Persönliche Faktoren können entscheidend sein
Letztlich dürfte entscheidend sein, welche Vorstellungen Kamala Harris von der Zusammenarbeit und Arbeitsteilung mit ihrem möglichen Vize hat. Auch darf laut Wagner der persönliche Faktor, wie gut sich Harris mit den potenziellen "Running Mates" versteht, nicht unterschätzt werden.
Machtpolitik dürfte zudem eine Rolle spielen – etwa die Frage, was passieren würde, wenn einer der Kandidaten einen ansonsten eher konservativen Bundesstaat verlassen würde. Die inhaltliche Ausrichtung der Kandidaten dürfte aus Sicht der Expertin ebenfalls durchleuchtet werden. Gerade jüngere Demokraten und Gewerkschaften würden hier einen speziellen Fokus auf die Nahost-Politik legen.
Kamala Harris hätte also einige Kandidaten zur Auswahl, sollte sie nominiert werden. Der Politikwissenschaftler Thomas Greven von der Freien Universität Berlin geht davon aus, dass Harris ihrem Gegner Donald Trump den Wahlkampf erschweren könnte, wenn sie die Reihen hinter sich schnell schließt. In einem früheren Gespräch mit unserer Redaktion erklärte er, dass sich Harris für einen jüngeren weißen Mann aus dem Süden oder dem Mittleren Westen mit Regierungserfahrung entscheiden könnte.

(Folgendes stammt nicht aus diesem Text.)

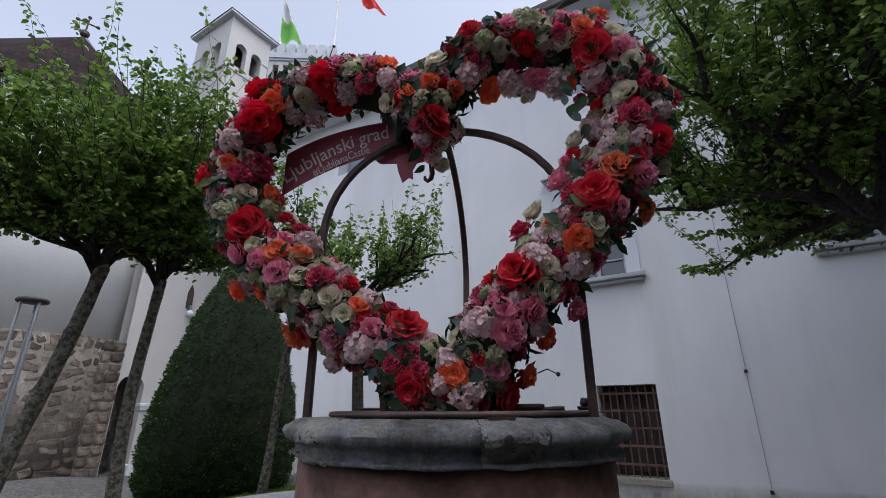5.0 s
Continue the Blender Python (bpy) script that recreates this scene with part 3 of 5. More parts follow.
for z in (14.85, 16.1):
    bm = bmesh.new()
    box(bm, TX - TB - 0.04, TY - 0.04, z, TX + 0.04, TY - 0.001, z + 0.07) if z < 15 else box(bm, TX - TB - 0.04, TY - 0.03, z, TX - TB + 0.6, TY - 0.001, z + 0.06)
    box(bm, TX + 0.001, TY - 0.04, z, TX + 0.04, TY + TS, z + 0.07) if z < 15 else box(bm, TX + 0.001, TY + 1.66, z, TX + 0.03, TY + TS, z + 0.06)
    under(part("turret_band", bm, TRIM_GREY), turret)
bm = bmesh.new()
box(bm, TX - TB - 0.24, TY - 0.24, 17.5, TX + 0.24, TY + TS + 0.24, 17.6)
under(part("eaves_board", bm, TRIM_PALE), turret)
bm = bmesh.new()
vv = [bm.verts.new(c) for c in ((TX - TB - 0.28, TY - 0.28, 17.6), (TX + 0.28, TY - 0.28, 17.6), (TX + 0.28, TY + TS + 0.28, 17.6), (TX - TB - 0.28, TY + TS + 0.28, 17.6), (TX - TB / 2, TY + TS / 2, 18.1))]
for f in ((0, 1, 4), (1, 2, 4), (2, 3, 4), (3, 0, 4), (3, 2, 1, 0)):
    bm.faces.new([vv[k] for k in f])
under(part("turret_roof", bm, GUTTER), turret)

# ---- link wall with arcade between chapel and house ----
arcade = thing("arcade_wall", (-11.0, 6.8, 0), "white wall with round arcade arches and a slit window", "wall", kind="structure")
bm = bmesh.new()
AX = -11.0
arched_wall(bm, Vector((AX, 5.38, 0)), Vector((0, 1, 0)), Vector((-1, 0, 0)), 5.52, -0.1, 7.2, [(0.3, 0.28, -0.1, 1.82), (1.18, 0.28, -0.1, 1.82), (2.06, 0.28, -0.1, 1.82), (2.94, 0.28, -0.1, 1.82)], 0.4)
under(part("arcade_plaster", bm, TOWER_WHITE), arcade)
under(part("rubble_pier", boxed(AX - 0.42, 4.9, -0.1, AX + 0.03, 5.376, 2.79), RUBBLE), arcade)
under(part("arcade_back", boxed(AX - 1.8, 5.38, -0.1, AX - 1.6, 10.9, 3.2), RUBBLE), arcade)
# unseen ceiling slab added to keep the arches dark
under(part("arcade_vault", boxed(AX - 1.6, 5.38, 2.3, AX - 0.4, 10.9, 2.5), RUBBLE), arcade)
for k in range(4):
    y = 6.12 + 0.88 * k
    bm = bmesh.new()
    box(bm, AX - 0.42, y - 0.19, 1.42, AX + 0.06, y + 0.19, 1.5, 0.01)
    box(bm, AX - 0.41, y - 0.17, 1.34, AX + 0.04, y + 0.17, 1.418, 0.01)
    under(part("impost", bm, TRIM_PALE), arcade)
    under(part("pier_foot", boxed(AX - 0.42, y - 0.2, -0.02, AX + 0.08, y + 0.2, 0.22, 0.02), TRIM_PALE), arcade)
# solid dark block stands in for the slit's unlit opening
bm = bmesh.new()
box(bm, AX + 0.002, 6.56, 3.85, AX + 0.05, 6.7, 4.25)
bm.verts.ensure_lookup_table()
tip = [bm.verts.new(c) for c in ((AX + 0.002, 6.56, 4.252), (AX + 0.05, 6.56, 4.252), (AX + 0.05, 6.7, 4.252), (AX + 0.002, 6.7, 4.252), (AX + 0.002, 6.63, 4.45), (AX + 0.05, 6.63, 4.45))]
for f in ((1, 2, 5), (0, 4, 3), (0, 1, 5, 4), (2, 3, 4, 5), (3, 2, 1, 0)):
    bm.faces.new([tip[k] for k in f])
under(part("slit_window", bm, WOOD_AND_INSIDE_SHADE), arcade)
lamp = thing("wall_lamp", (AX + 0.1, 6.65, 3.7), "small round white wall lamp under the slit window", "lamp")
bm = bmesh.new()
bmesh.ops.create_uvsphere(bm, u_segments=14, v_segments=10, radius=0.085)
part("globe", bm, CLOCK_WHITE, lamp, "", True)
part("bracket", boxed(-0.1, -0.03, 0.085, 0.02, 0.03, 0.2, 0.006), STEEL, lamp)

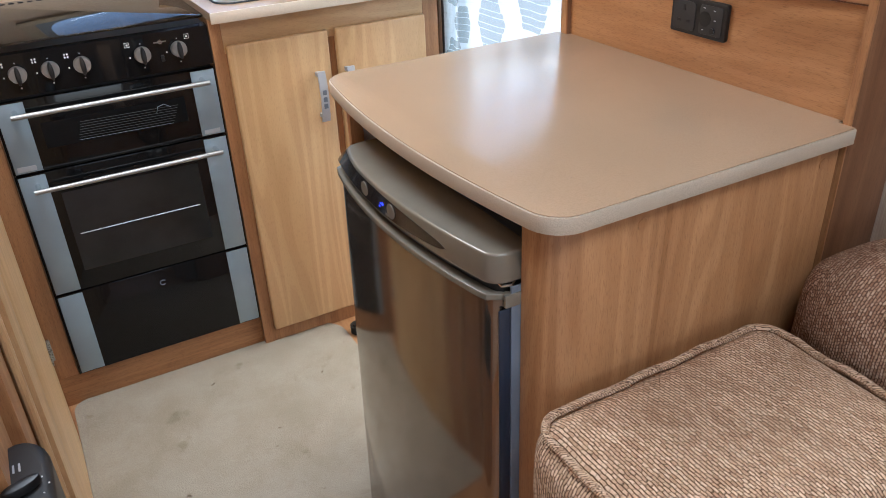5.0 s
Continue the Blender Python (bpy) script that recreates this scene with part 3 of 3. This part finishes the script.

Über die Gesprächspartnerin
- Sarah Wagner ist Politikwissenschaftlerin an der Atlantischen Akademie Rheinland-Pfalz. Ihre Forschungsschwerpunkte sind amerikanische Innenpolitik, vor allem die Demokratische Partei, zivil-militärische Beziehungen und die transatlantischen Beziehungen.
Verwendete Quellen
- Anfrage bei Sarah Wagner
- Material der dpa
Korrektur: In einer früheren Version dieses Artikels wurde in einer Bildunterschrift fälschlicherweise behauptet, Mark Kelly sei Gouverneur von Arizona. Das ist nicht korrekt, er ist Senator aus dem Bundesstaat.